Densho Digital Archive
Emiko and Chizuko Omori Collection
Title: Harry Ueno Interview
Narrator: Harry Ueno
Interviewer: Emiko Omori
Location: San Mateo, California
Date: February 18, 1994
Densho ID: denshovh-uharry-01-0006

<Begin Segment 6>

EO: It's December and this is going to be, actually, the last Christmas that you're going to spend with your family for a while. You don't know that then, right? But, so, tell me, what is your wife's name?

HU: Yaso. Y-A-S-O.

EO: And what was Christmas like for you that year?

HU: December?

EO: In 1941.

HU: Well, we didn't have hardly anything to celebrate at that Christmas, those days. Very sort of kind of we don't want to be... celebrate anything those days because so many people been interned and you hear so many sad things here and there. Like Imperial Valley, there's some people been attacked by Filipinos because the news out there is very bad. After the Christmas, I think more likely, those news came out...you know, Japan invaded the Philippines and killed the children and raped the women, these and that. Well, government, you know, during the wartime, always propaganda is very... and special I learned just a few years ago, some of the college professors, they had oral history meeting in San Francisco, I think, in 1989, one professor wrote about communism.

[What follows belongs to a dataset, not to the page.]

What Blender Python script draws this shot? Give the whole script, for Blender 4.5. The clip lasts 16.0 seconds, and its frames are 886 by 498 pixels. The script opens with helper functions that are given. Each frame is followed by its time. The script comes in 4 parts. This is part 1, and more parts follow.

I didn't know anything about how the communist people from Japan, about thirty of them, they never went in the camps. They been hired by the CIA to use as a propaganda that material they're going to write. They've been taken over to the place there or they stayed there, about thirty, thirty or thirty-two people. They were writing all kinds of propaganda material so they could be... in case a plane gonna fly over Japan, they're going to spread all those things by the plane. So they was working for... so all kind of propaganda was going on, you know, and more like a hatred toward the Japanese.

EO: Now, by this time, tell me, you have some children.

HU: Yeah.

EO: Tell me about them.

HU: Well, I had three children. Two of them going to the Maryknoll, you know, downtown, near the Japantown. They're going by the bus. Maryknoll had their own bus. And we paid so much a month for... those days it was very cheap. They feed lunch and teach the American school until 3 o'clock. And after that, a couple of hours, they teach the Japanese and they bring back the kids about 6 o'clock in the afternoon -- evening. So we sent in two, two of my older boys to there. And the younger one still stayed home. And...

EO: Now, right after this bombing, when did the curfew happen?

HU: Curfew happen... my gosh, I don't remember the date but curfew happened I think after sometime around February, I think. Early February, I think. I'm not too sure of the exact date.

EO: Did your assets get frozen?

HU: Pardon me?

EO: Your assets in the bank, were they frozen?

HU: Yeah. You know, my wife took 'em about Japanese bank, Sumitomo was in downtown Japantown, and they paid me 6 percent interest if you put in a time deposit for a year. So we had about thousand yen deposited in one year term and that thing was frozen. And I had a couple of hundred dollars worth of American bond, war bond, but as soon as they throw us in the camp, I sold that. I took a loss. [Laughs]

EO: Did you ever get your money back out of Sumitomo?

HU: No, nothing. That cost me $250. That was today's money, maybe more than $10,000. To me those days, very hard to save the money in the '30s. Very difficult.